MOUNT VERNON – The Fifth District Appellate Court affirmed a probate court’s finding that the money a woman received from her late son’s trust was not a gift.
Justice Thomas Welch delivered the April 24 opinion. Justices David Overstreet and Melissa Chapman concurred. Overstreet was a replacement for retired Justice Richard Goldenhersh.
The appellate court affirmed a ruling out of Randolph County Circuit Court, which held concluded that decedent Kenneth Coley Sr. did not intend to gift Shirley Coley "the future stream of income from his structured settlement payments, and therefore, the administrator of the estate properly added the settlement to the estate's inventory."
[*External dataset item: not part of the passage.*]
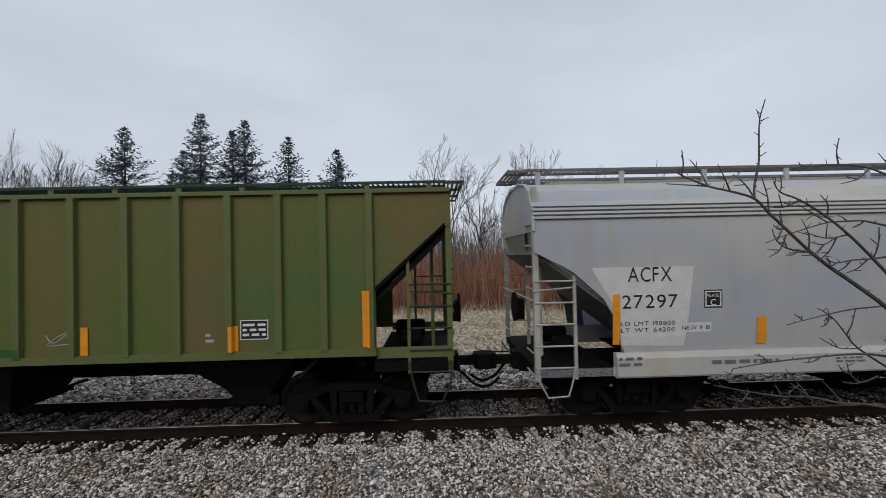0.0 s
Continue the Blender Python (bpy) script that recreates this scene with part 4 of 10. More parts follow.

The opinion states that Shirley Corley was immersed in a legal battle over checks her son received as part of a "covenant not to sue and settlement agreement" with his late first wife's treating physician. Under the agreement, Kenneth Corley Sr. was to be paid "a $300,000 tax-free lump sum payment, tax-free monthly payments of $3,466, ending on April 25, 2022, and a $549,000 lump sum payment to be made on Nov. 25, 2021."
The settlement also stated that if Kenneth Corley Sr. died before April 25, 2022, the payments shall be made to his estate.
In 1992, Kenneth Corley Sr. executed a will evenly splitting the Chettri settlement payments between his parents and the parents of Mary Corley. Among these individuals, Shirley Corley was the sole living legatee named in his will.
Approximately five years ago, Kenneth Corley, Sr. remarried to Barbara Corley. He died January 8, 2017. Following his passing, his will was admitted to probate with attorney Jordan Gremmels tabbed as the administrator.
Barbara Corley, who renounced the will two months after Kenneth Corley Sr.’s death, pursued a complaint on allegations her mother-in-law “was concealing and withholding Chettri settlement payments and requested that the probate court enter an order permitting the administrator to recover the payments.”
Shirley Corley countered that the payments in question were a gift from the decedent. The probate court founded her claims to be untrue. Instead the court concluded the settlement “was properly added to the inventory filed by the administrator.”
Welch wrote in the opinion that Gremmels successfully demonstrated a prima facie case that the checks in Shirley Corley’s possession belonged to the estate.
“We find that the administrator made a prima facie showing that the Chettri settlement checks belonged to Kenneth's estate,” he stated. “Proof that a certificate of deposit bears the name of the decedent as an owner, combined with fact that it is not indorsed, presents a prima facie case of ownership by the estate.”